Start

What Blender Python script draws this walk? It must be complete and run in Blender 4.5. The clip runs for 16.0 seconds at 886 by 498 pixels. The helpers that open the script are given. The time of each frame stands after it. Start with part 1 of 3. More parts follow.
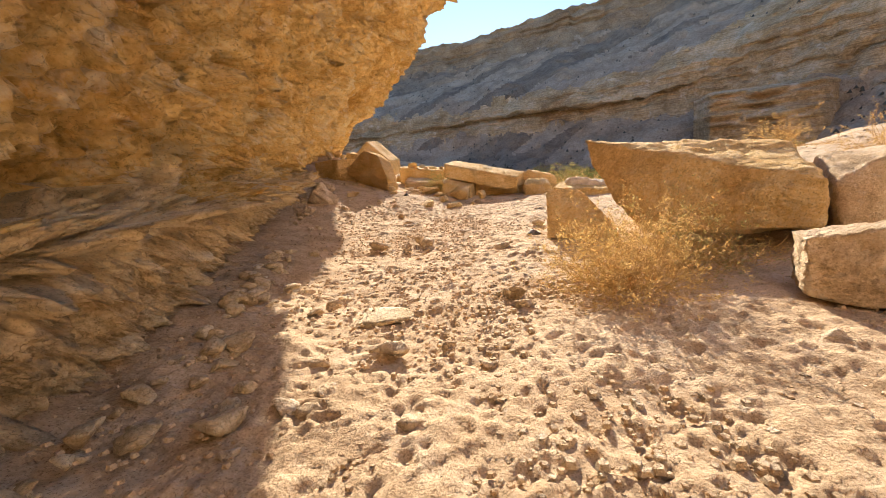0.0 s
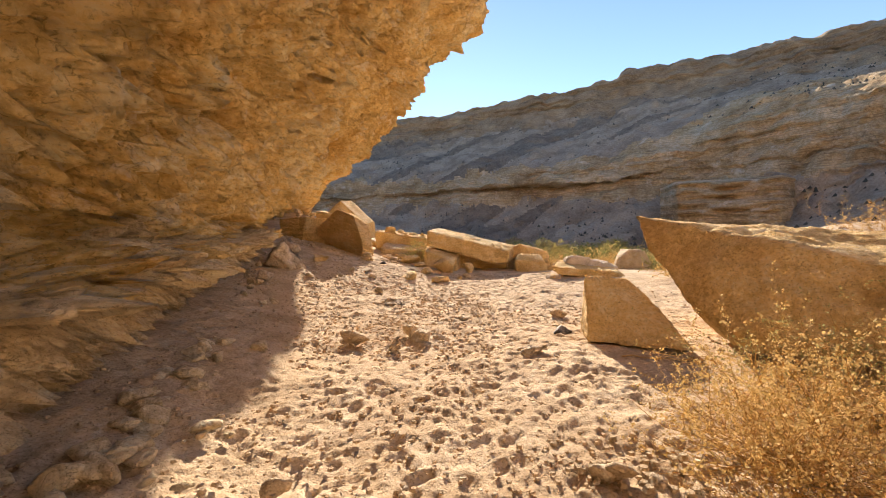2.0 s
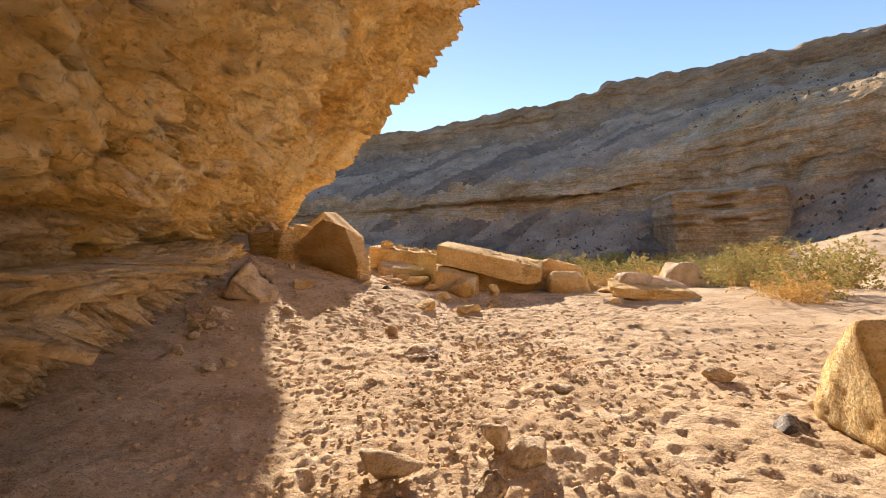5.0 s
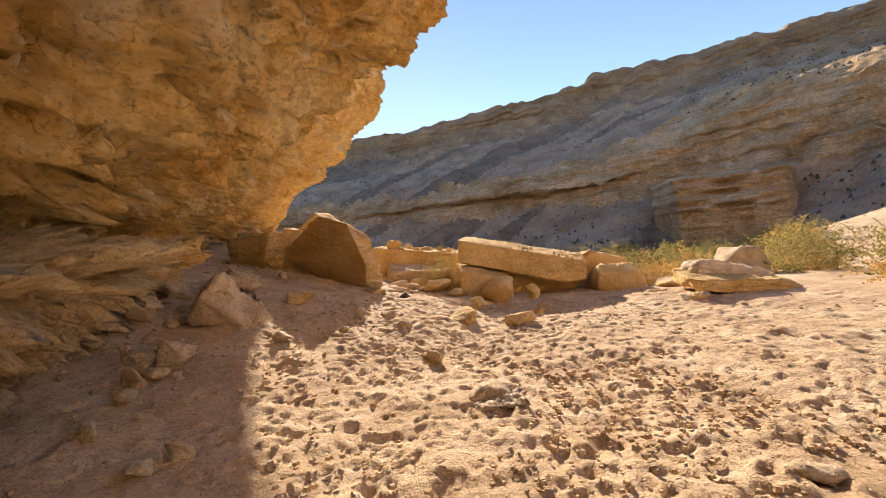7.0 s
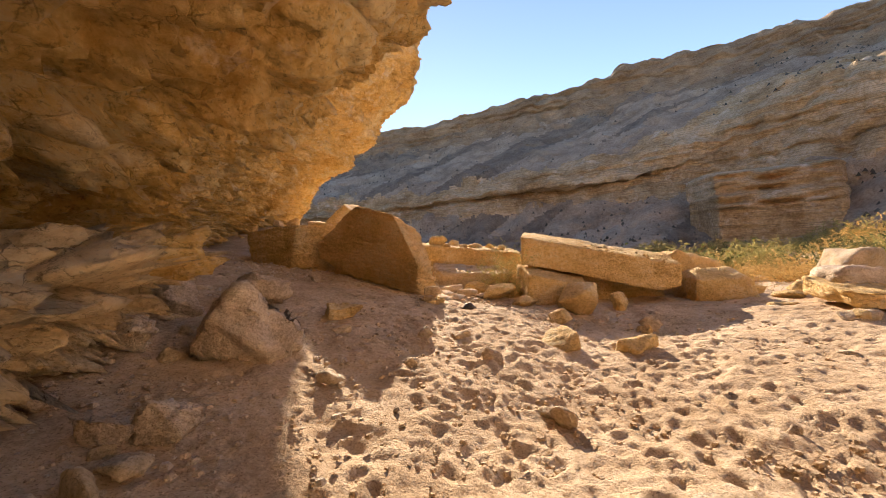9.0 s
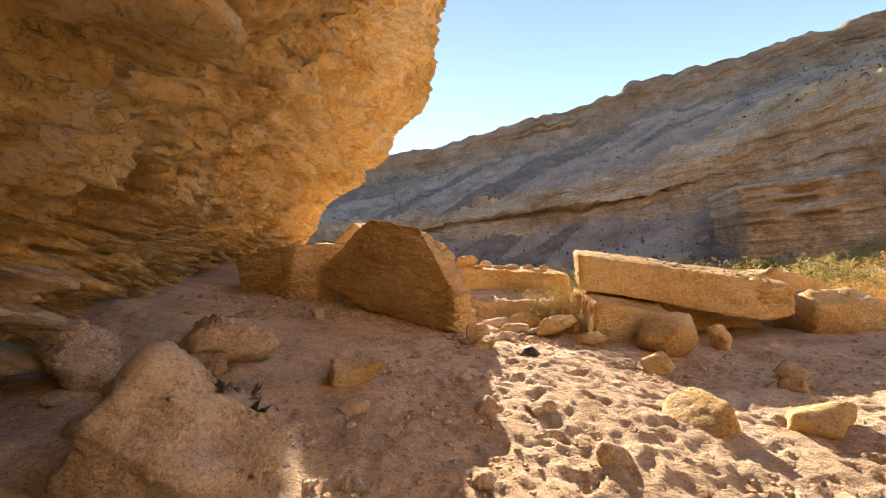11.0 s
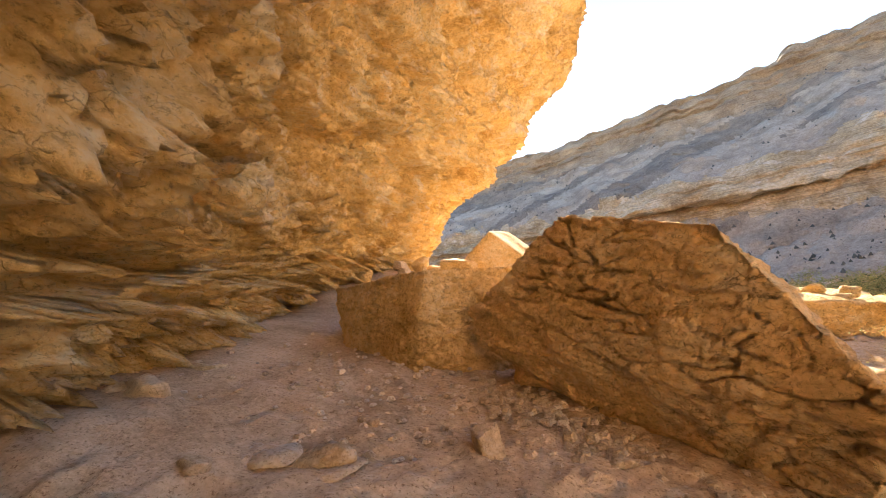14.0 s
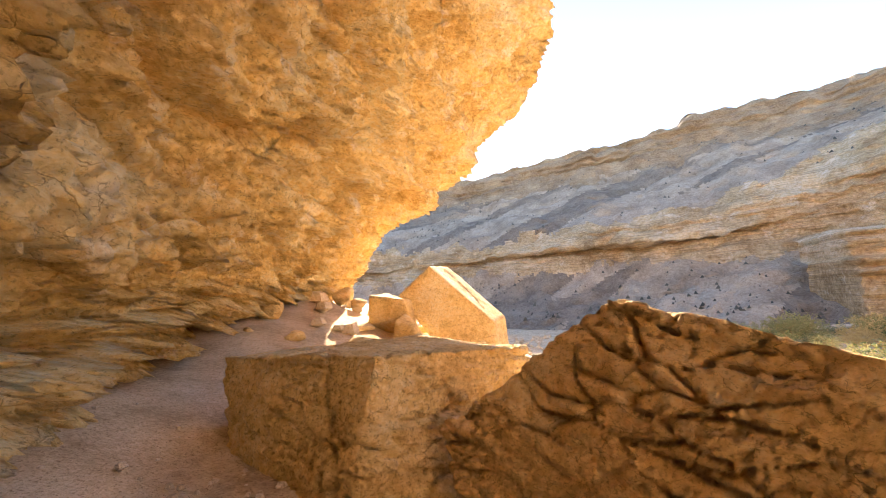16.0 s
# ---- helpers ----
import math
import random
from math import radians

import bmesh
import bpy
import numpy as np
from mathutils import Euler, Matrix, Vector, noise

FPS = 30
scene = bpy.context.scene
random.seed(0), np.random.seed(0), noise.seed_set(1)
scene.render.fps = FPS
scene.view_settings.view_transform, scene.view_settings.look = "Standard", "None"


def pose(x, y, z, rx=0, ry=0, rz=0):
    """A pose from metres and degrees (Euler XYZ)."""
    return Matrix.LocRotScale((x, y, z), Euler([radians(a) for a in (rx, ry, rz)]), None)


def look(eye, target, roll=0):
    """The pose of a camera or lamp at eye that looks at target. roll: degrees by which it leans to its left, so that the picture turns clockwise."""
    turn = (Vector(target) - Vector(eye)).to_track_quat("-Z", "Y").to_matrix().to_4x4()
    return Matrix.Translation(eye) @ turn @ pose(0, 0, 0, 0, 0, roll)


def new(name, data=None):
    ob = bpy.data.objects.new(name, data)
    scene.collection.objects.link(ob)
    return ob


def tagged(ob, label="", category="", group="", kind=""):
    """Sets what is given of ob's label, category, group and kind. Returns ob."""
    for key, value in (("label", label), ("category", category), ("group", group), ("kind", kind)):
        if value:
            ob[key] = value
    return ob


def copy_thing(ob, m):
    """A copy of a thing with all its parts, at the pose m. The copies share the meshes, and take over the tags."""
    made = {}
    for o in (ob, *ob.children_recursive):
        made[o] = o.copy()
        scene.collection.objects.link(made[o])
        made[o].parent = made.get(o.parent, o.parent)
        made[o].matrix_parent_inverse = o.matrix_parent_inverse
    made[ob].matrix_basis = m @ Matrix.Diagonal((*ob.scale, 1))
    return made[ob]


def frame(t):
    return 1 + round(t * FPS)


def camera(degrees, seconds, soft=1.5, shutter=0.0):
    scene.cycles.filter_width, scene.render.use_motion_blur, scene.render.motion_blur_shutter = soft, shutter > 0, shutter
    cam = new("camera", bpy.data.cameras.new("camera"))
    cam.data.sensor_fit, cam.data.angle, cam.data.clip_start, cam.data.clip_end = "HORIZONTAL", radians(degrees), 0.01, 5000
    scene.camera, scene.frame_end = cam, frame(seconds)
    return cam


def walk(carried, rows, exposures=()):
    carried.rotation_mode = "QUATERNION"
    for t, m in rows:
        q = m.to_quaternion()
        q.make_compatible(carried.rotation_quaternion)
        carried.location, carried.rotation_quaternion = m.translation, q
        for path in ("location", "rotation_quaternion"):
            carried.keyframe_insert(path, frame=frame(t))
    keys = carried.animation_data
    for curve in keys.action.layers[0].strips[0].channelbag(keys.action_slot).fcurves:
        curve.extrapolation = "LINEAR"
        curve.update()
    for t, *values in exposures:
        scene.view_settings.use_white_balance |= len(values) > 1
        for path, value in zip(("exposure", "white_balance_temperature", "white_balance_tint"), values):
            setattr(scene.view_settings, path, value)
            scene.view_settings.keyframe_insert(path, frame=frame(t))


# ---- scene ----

End

* Instructions for the task: Set the data above down again exactly as given, with no pictures.

* Worked answer:
What Blender Python script draws this walk? It must be complete and run in Blender 4.5. The clip runs for 16.0 seconds at 886 by 498 pixels. The helpers that open the script are given. The time of each frame stands after it. Start with part 1 of 3. More parts follow.
0.0 s
2.0 s
5.0 s
7.0 s
9.0 s
11.0 s
14.0 s
16.0 s
# ---- helpers ----
import math
import random
from math import radians

import bmesh
import bpy
import numpy as np
from mathutils import Euler, Matrix, Vector, noise

FPS = 30
scene = bpy.context.scene
random.seed(0), np.random.seed(0), noise.seed_set(1)
scene.render.fps = FPS
scene.view_settings.view_transform, scene.view_settings.look = "Standard", "None"


def pose(x, y, z, rx=0, ry=0, rz=0):
    """A pose from metres and degrees (Euler XYZ)."""
    return Matrix.LocRotScale((x, y, z), Euler([radians(a) for a in (rx, ry, rz)]), None)


def look(eye, target, roll=0):
    """The pose of a camera or lamp at eye that looks at target. roll: degrees by which it leans to its left, so that the picture turns clockwise."""
    turn = (Vector(target) - Vector(eye)).to_track_quat("-Z", "Y").to_matrix().to_4x4()
    return Matrix.Translation(eye) @ turn @ pose(0, 0, 0, 0, 0, roll)


def new(name, data=None):
    ob = bpy.data.objects.new(name, data)
    scene.collection.objects.link(ob)
    return ob


def tagged(ob, label="", category="", group="", kind=""):
    """Sets what is given of ob's label, category, group and kind. Returns ob."""
    for key, value in (("label", label), ("category", category), ("group", group), ("kind", kind)):
        if value:
            ob[key] = value
    return ob


def copy_thing(ob, m):
    """A copy of a thing with all its parts, at the pose m. The copies share the meshes, and take over the tags."""
    made = {}
    for o in (ob, *ob.children_recursive):
        made[o] = o.copy()
        scene.collection.objects.link(made[o])
        made[o].parent = made.get(o.parent, o.parent)
        made[o].matrix_parent_inverse = o.matrix_parent_inverse
    made[ob].matrix_basis = m @ Matrix.Diagonal((*ob.scale, 1))
    return made[ob]


def frame(t):
    return 1 + round(t * FPS)


def camera(degrees, seconds, soft=1.5, shutter=0.0):
    scene.cycles.filter_width, scene.render.use_motion_blur, scene.render.motion_blur_shutter = soft, shutter > 0, shutter
    cam = new("camera", bpy.data.cameras.new("camera"))
    cam.data.sensor_fit, cam.data.angle, cam.data.clip_start, cam.data.clip_end = "HORIZONTAL", radians(degrees), 0.01, 5000
    scene.camera, scene.frame_end = cam, frame(seconds)
    return cam


def walk(carried, rows, exposures=()):
    carried.rotation_mode = "QUATERNION"
    for t, m in rows:
        q = m.to_quaternion()
        q.make_compatible(carried.rotation_quaternion)
        carried.location, carried.rotation_quaternion = m.translation, q
        for path in ("location", "rotation_quaternion"):
            carried.keyframe_insert(path, frame=frame(t))
    keys = carried.animation_data
    for curve in keys.action.layers[0].strips[0].channelbag(keys.action_slot).fcurves:
        curve.extrapolation = "LINEAR"
        curve.update()
    for t, *values in exposures:
        scene.view_settings.use_white_balance |= len(values) > 1
        for path, value in zip(("exposure", "white_balance_temperature", "white_balance_tint"), values):
            setattr(scene.view_settings, path, value)
            scene.view_settings.keyframe_insert(path, frame=frame(t))


# ---- scene ----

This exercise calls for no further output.